Could go on and on, and that's without adding all the aspects of gender, nationality, mid-life crisis and so on into the mix.

And who - withot groaning - can one imagine as the two "comedy hosts"? Or the judges?

Or the range of walls and other objects that can be used to show paint drying while the writers' write? Oh that's where the author-linked landscape scenery would come in (eg Welsh writer: shots of Dylan Thomas' shed by the sea; Irish: Dublin or Yeats' Sligo, etc)

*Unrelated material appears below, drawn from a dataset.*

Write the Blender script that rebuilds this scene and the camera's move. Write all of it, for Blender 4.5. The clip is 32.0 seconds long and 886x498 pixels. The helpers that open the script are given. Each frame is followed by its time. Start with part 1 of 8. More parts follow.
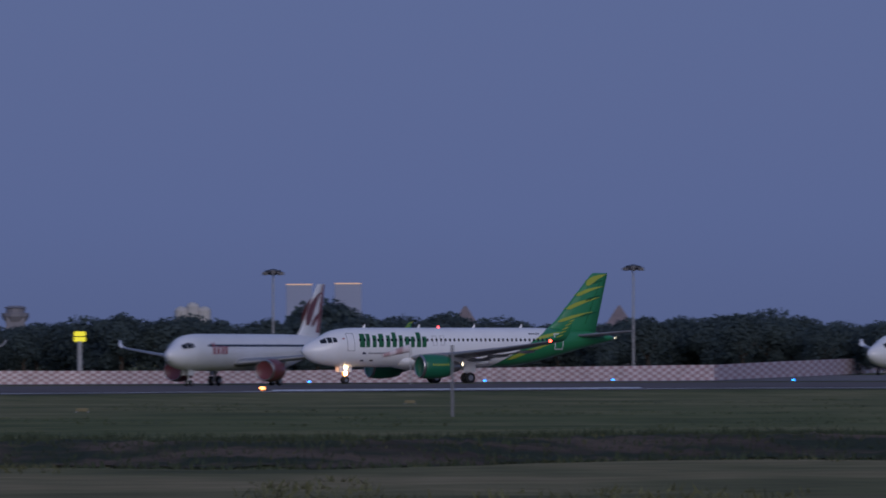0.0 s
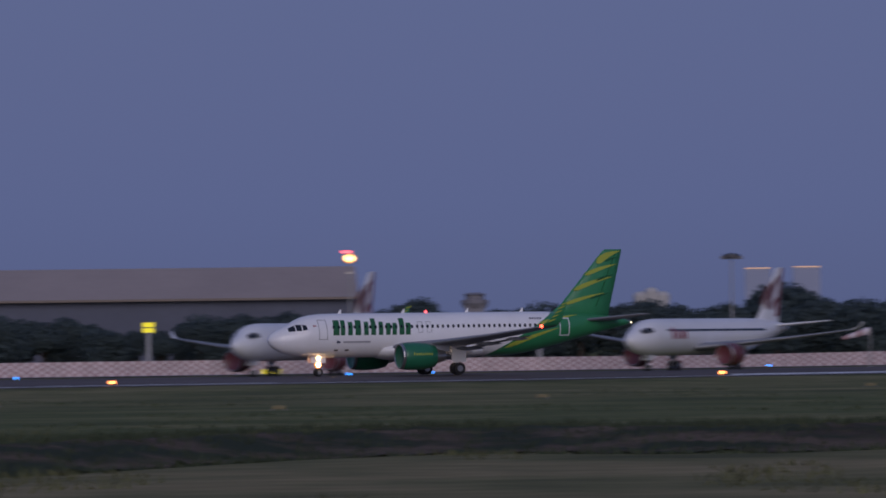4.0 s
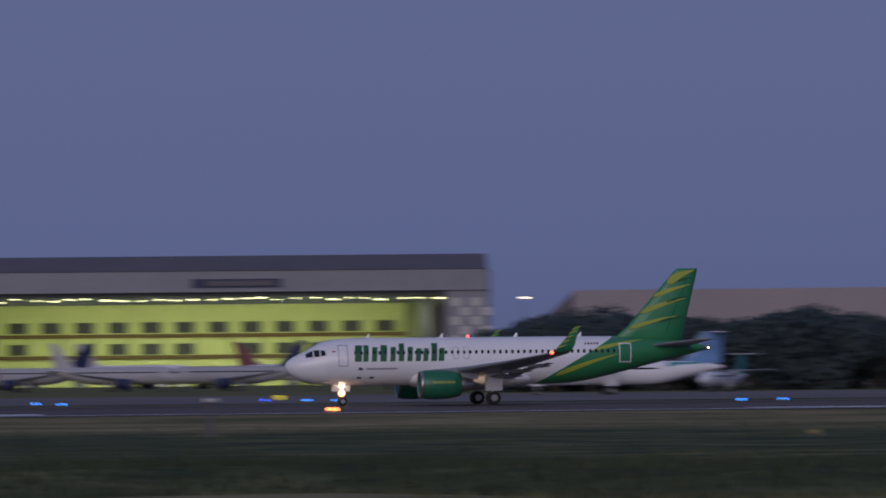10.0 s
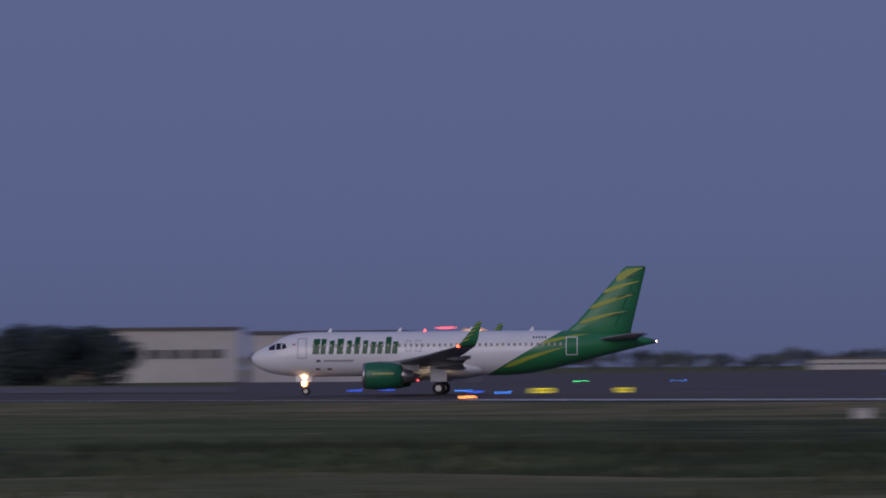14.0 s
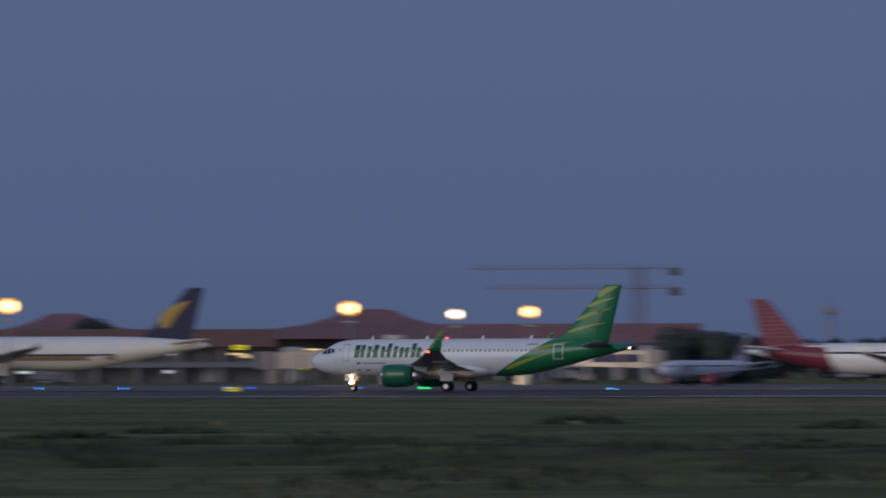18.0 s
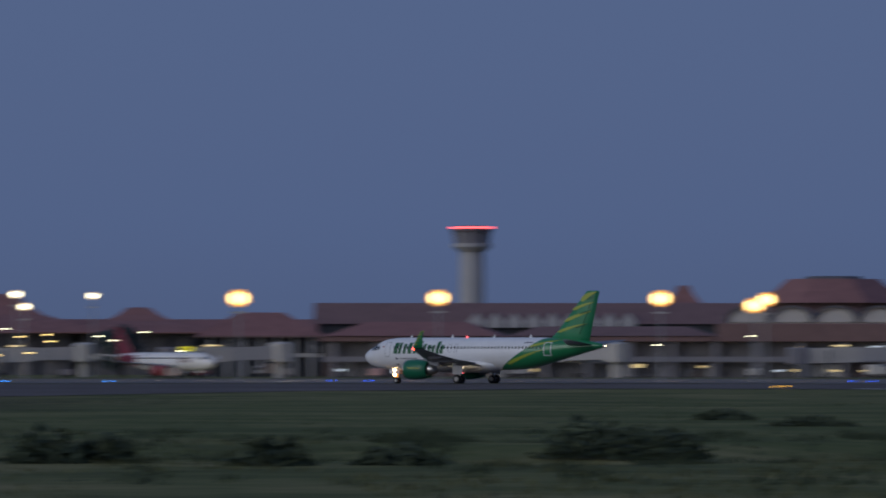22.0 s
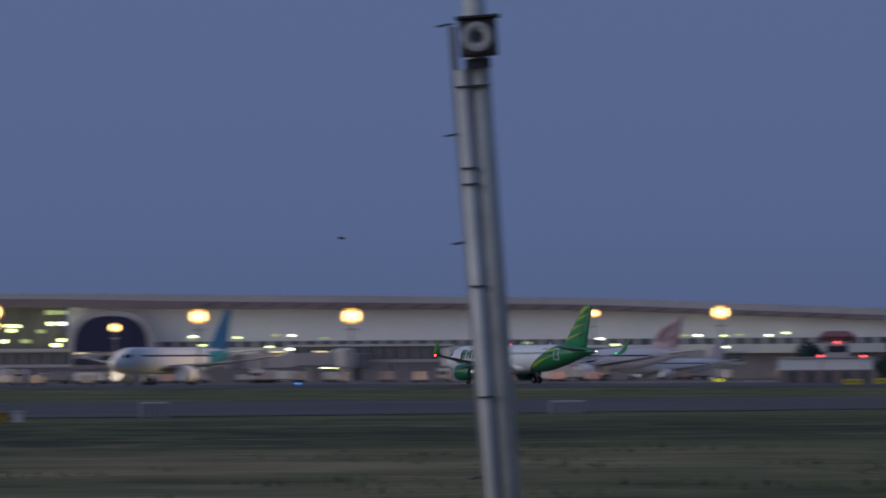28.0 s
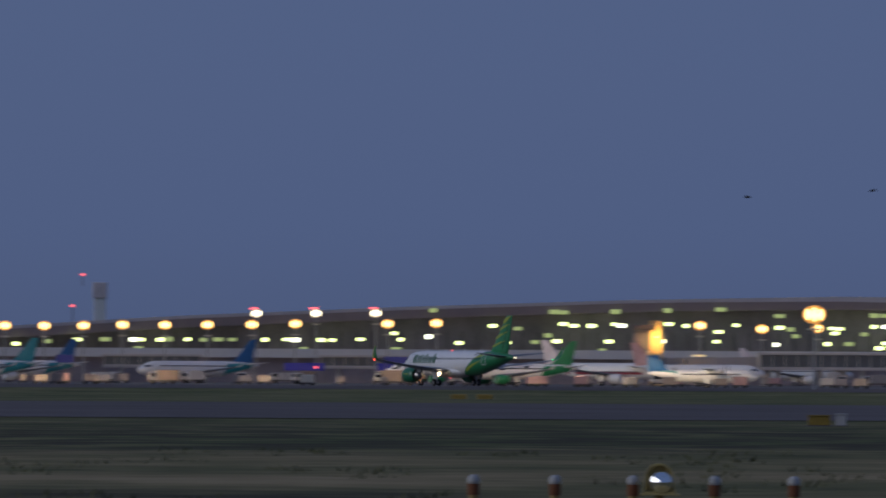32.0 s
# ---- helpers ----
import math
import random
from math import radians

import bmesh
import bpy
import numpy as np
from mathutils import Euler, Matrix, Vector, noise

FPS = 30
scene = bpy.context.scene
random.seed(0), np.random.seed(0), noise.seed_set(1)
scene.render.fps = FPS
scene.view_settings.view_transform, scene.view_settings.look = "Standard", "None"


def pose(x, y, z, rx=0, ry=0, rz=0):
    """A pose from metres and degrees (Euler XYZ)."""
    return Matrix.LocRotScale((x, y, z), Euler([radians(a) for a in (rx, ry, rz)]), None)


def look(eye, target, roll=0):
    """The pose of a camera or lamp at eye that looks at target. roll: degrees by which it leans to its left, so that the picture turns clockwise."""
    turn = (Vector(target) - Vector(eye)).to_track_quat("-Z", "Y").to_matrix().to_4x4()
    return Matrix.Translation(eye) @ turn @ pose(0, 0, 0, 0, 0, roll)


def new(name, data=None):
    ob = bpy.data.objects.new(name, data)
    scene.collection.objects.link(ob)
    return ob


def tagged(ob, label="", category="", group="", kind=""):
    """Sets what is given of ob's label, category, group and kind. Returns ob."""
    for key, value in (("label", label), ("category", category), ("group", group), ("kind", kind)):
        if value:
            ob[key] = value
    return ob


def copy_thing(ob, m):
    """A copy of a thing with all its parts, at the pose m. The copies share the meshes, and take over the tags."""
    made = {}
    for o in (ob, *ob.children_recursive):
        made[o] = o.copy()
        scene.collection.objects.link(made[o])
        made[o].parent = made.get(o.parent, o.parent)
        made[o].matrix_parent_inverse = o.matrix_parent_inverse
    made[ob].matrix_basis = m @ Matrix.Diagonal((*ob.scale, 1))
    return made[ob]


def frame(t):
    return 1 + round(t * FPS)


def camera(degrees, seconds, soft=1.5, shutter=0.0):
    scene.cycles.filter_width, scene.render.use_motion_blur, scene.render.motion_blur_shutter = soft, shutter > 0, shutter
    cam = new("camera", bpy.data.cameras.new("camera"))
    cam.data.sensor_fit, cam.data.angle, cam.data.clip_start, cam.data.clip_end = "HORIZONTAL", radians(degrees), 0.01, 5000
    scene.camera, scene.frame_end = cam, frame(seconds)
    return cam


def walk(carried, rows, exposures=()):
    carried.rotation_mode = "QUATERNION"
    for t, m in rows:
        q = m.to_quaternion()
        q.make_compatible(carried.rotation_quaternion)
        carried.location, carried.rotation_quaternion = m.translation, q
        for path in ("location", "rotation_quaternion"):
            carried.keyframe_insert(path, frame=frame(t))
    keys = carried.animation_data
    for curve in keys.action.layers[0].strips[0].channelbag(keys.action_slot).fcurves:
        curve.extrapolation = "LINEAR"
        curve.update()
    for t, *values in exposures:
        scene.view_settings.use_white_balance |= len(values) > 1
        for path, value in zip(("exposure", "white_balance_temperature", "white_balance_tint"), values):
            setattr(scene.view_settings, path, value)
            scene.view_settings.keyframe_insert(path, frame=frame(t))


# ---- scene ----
# One tripod camera beside an airfield pans after an airliner on its take-off run, at dusk.
# Bearings are in degrees (clockwise from +y), ranges in metres from the tripod at the origin.
EYE = (0.0, 0.0, 2.8)


def polar(bearing, reach, z=0.0):
    a = radians(bearing)
    return Vector((reach * math.sin(a), reach * math.cos(a), z))


# seconds, bearing, tilt, roll of the camera
PATH = [
    (0.0, 28.177, 0.994, -0.13), (0.5, 27.791, 0.984, -0.15), (1.0, 27.423, 0.944, -0.31), (1.5, 27.034, 0.911, -0.43), (2.0, 26.620, 0.909, -0.56), (2.5, 26.099, 0.918, -0.66), (3.2, 25.194, 0.907, -0.73), (3.9, 24.118, 0.886, -0.74), (4.5, 23.131, 0.887, -0.77), (5.0, 22.277, 0.907, -0.81), (5.5, 21.150, 0.945, -0.66), (6.0, 20.137, 0.942, -0.63), (6.5, 19.017, 0.926, -0.54), (7.0, 17.962, 0.921, -0.57), (7.5, 16.685, 0.902, -0.59), (8.0, 15.432, 0.928, -0.65), (8.5, 14.003, 0.977, -0.65), (9.0, 12.431, 1.037, -0.68), (9.5, 10.678, 1.095, -0.63), (10.0, 9.203, 1.140, -0.56), (10.5, 7.618, 1.181, -0.51), (11.0, 5.996, 1.230, -0.52), (11.5, 4.089, 1.282, -0.39), (12.0, 2.200, 1.305, -0.35), (12.5, 0.395, 1.273, -0.37), (13.0, -1.413, 1.216, -0.42), (13.5, -3.479, 1.116, -0.45), (14.2, -6.403, 1.050, -0.44), (14.9, -9.303, 1.046, -0.39), (15.5, -11.756, 1.068, -0.40), (16.0, -13.827, 1.104, -0.47), (16.5, -15.920, 1.090, -0.43), (17.0, -17.800, 1.060, -0.45), (17.5, -19.425, 1.058, -0.25), (18.0, -20.824, 1.083, -0.18), (18.5, -22.558, 1.156, -0.09), (19.0, -24.353, 1.249, -0.01), (19.5, -26.325, 1.332, 0.06), (20.0, -28.185, 1.353, 0.06), (20.5, -29.999, 1.308, -0.01), (21.0, -31.647, 1.213, -0.10), (21.5, -33.235, 1.097, 0.00), (22.0, -34.797, 1.038, 0.03), (22.5, -36.263, 0.981, 0.00), (23.0, -37.878, 0.918, 0.01), (23.5, -39.905, 0.977, 0.19), (24.0, -41.369, 0.978, 0.31), (24.5, -42.661, 0.876, 0.24), (25.0, -43.955, 0.827, -0.06), (25.5, -45.448, 0.912, -0.23), (26.2, -47.710, 0.992, -0.38), (26.9, -49.988, 1.035, -0.45), (27.5, -51.621, 1.059, -0.44), (28.0, -52.683, 1.076, -0.39), (28.5, -53.710, 1.093, -0.26), (29.0, -54.676, 1.116, -0.20), (29.5, -55.661, 1.114, -0.09), (30.0, -56.540, 1.165, -0.03), (30.5, -57.511, 1.156, 0.07), (31.0, -58.552, 1.137, 0.15), (31.5, -59.552, 1.128, 0.25), (32.0, -60.273, 1.108, 0.31)]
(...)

STOP. STOP. STOP!!! This idea of yours is getting all too possible. Tamsin.
As one of the ABBA editors I may have to delete the entire post for all our sakes and safety! :-)

ps Great post!!!!

Tamsin Cooke said...

To unknown, your idea really made me laugh! Although I'm thinking the show will have to be on after the watershed!

Tamsin Cooke said...

To Moira, I always eat too much cheese at bedtime! ; )

Tamsin Cooke said...

To Penny, I'm loving your ideas. You've got the perfect selection of candidates - although we need to make sure they each have a sob-story the audience can get behind.
I know who'd be clamouring to be a judge!

Penny Dolan said...

I didnt dare go down the sob story, much as I was tempted, Tamsin!
The one traumatised at age six by his/her teacher for writing left-handed.
The one who has to write on wallpaper as that was the only surface available whenthey began aged two.
The one who lives by a great lake and is only able to write because someone invented a pen that works underwater. (Tank would have to be provided.)
The one who is violently allergic to punctuation.
The one who sings opera loudly and badly while writing - how annoying for the others! Or a persistent cough . . .
The one who, from childhood, is driven to eatpaper and in danger of consuming their words as they are written
The one who can only write with his great grandfathers gold pen, brought back from the wilds of Russia but who will lose it just as he makes the semi-finals.


And so on and so on. What a great game!